▶ Supplied data
----------------

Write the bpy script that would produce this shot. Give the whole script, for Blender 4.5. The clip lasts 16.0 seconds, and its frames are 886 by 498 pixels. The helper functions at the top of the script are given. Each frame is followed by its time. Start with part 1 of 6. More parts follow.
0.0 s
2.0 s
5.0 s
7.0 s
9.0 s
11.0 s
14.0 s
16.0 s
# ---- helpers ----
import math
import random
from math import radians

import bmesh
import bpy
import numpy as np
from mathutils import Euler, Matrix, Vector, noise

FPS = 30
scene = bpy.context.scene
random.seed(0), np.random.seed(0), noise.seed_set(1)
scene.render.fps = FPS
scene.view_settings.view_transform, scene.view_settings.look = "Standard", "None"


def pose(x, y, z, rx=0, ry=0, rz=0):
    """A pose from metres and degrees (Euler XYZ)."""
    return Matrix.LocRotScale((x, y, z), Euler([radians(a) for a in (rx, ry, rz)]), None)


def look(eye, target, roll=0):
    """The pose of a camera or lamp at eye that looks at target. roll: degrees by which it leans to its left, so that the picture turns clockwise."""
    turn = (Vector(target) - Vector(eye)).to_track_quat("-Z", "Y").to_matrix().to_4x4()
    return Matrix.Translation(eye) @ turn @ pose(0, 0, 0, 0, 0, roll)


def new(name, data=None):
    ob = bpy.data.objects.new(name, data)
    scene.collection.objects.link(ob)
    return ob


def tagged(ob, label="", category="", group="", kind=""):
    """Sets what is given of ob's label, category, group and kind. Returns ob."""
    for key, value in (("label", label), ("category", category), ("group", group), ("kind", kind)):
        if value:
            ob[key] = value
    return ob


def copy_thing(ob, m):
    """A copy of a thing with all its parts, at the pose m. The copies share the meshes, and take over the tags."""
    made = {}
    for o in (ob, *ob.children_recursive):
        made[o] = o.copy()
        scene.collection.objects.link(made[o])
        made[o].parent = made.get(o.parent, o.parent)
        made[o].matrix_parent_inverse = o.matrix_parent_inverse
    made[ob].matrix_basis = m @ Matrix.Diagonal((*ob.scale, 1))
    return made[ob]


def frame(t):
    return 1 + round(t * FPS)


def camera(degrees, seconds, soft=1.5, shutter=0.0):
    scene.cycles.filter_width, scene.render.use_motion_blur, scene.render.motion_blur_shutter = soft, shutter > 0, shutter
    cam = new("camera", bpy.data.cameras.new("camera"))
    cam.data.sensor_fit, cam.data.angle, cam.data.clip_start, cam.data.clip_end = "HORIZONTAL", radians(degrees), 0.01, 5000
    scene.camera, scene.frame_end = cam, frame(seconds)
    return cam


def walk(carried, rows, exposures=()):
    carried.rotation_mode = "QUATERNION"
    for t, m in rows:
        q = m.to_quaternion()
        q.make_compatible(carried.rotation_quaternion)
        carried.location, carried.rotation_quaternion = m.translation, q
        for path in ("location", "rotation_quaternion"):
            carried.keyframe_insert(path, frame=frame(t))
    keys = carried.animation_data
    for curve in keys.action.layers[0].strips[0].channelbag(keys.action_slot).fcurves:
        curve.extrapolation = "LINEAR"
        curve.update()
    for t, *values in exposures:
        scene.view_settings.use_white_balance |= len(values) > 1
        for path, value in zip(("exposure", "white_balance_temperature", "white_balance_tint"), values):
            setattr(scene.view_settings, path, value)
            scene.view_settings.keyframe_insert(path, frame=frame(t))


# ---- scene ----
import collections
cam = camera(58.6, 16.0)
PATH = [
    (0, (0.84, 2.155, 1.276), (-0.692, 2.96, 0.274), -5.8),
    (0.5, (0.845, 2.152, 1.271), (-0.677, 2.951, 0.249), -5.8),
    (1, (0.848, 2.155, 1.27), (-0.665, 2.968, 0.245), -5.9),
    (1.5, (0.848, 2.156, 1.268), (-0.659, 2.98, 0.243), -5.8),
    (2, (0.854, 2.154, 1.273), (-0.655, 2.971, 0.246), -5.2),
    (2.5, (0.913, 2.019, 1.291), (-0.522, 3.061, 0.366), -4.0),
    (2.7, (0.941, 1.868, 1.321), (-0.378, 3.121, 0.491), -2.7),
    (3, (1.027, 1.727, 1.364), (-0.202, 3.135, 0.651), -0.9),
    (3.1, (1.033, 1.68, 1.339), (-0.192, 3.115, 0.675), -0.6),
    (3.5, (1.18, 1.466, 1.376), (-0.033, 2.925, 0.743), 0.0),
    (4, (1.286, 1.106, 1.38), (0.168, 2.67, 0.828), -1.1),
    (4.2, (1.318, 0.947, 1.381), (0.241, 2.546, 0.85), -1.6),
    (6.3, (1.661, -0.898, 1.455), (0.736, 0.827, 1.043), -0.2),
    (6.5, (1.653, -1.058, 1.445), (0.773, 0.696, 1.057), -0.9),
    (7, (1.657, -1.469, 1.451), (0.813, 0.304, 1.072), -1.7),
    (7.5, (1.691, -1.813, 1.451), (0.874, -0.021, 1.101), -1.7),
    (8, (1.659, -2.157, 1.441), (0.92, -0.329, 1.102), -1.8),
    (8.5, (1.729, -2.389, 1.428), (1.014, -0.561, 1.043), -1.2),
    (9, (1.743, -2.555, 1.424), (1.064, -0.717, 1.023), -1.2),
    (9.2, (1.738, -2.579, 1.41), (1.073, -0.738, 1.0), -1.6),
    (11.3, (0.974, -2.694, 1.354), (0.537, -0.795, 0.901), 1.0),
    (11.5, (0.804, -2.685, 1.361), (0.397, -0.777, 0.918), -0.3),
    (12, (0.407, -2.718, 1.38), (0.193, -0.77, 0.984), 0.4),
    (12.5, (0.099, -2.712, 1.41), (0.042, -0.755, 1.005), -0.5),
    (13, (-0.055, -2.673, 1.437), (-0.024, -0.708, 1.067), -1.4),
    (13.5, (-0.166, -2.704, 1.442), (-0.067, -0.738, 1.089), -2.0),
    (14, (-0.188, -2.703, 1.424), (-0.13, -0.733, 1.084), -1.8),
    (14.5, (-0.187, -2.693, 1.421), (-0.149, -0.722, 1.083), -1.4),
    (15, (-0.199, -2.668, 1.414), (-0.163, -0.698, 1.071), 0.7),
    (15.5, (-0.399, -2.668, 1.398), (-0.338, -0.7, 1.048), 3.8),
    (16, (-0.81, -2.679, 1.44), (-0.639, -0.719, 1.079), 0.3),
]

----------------

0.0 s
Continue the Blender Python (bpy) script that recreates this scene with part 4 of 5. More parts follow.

----------------

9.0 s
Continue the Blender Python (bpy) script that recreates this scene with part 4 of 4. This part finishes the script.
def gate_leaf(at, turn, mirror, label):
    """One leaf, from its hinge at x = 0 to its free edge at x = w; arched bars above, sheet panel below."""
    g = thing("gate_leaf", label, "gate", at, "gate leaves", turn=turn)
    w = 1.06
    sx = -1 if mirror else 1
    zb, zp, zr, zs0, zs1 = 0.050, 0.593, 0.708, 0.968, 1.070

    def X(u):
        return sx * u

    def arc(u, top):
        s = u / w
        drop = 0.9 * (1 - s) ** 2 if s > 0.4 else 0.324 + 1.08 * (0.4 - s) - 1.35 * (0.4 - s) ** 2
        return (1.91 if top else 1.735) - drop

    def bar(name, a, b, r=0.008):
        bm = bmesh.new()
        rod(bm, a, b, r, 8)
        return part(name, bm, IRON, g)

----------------

▶ Aim
Write down exactly the span of lines above from the one containing "for t, m in" to the one containing "for path, value", both ends included.

▶ Solution to this problem
    for t, m in rows:
        q = m.to_quaternion()
        q.make_compatible(carried.rotation_quaternion)
        carried.location, carried.rotation_quaternion = m.translation, q
        for path in ("location", "rotation_quaternion"):
            carried.keyframe_insert(path, frame=frame(t))
    keys = carried.animation_data
    for curve in keys.action.layers[0].strips[0].channelbag(keys.action_slot).fcurves:
        curve.extrapolation = "LINEAR"
        curve.update()
    for t, *values in exposures:
        scene.view_settings.use_white_balance |= len(values) > 1
        for path, value in zip(("exposure", "white_balance_temperature", "white_balance_tint"), values):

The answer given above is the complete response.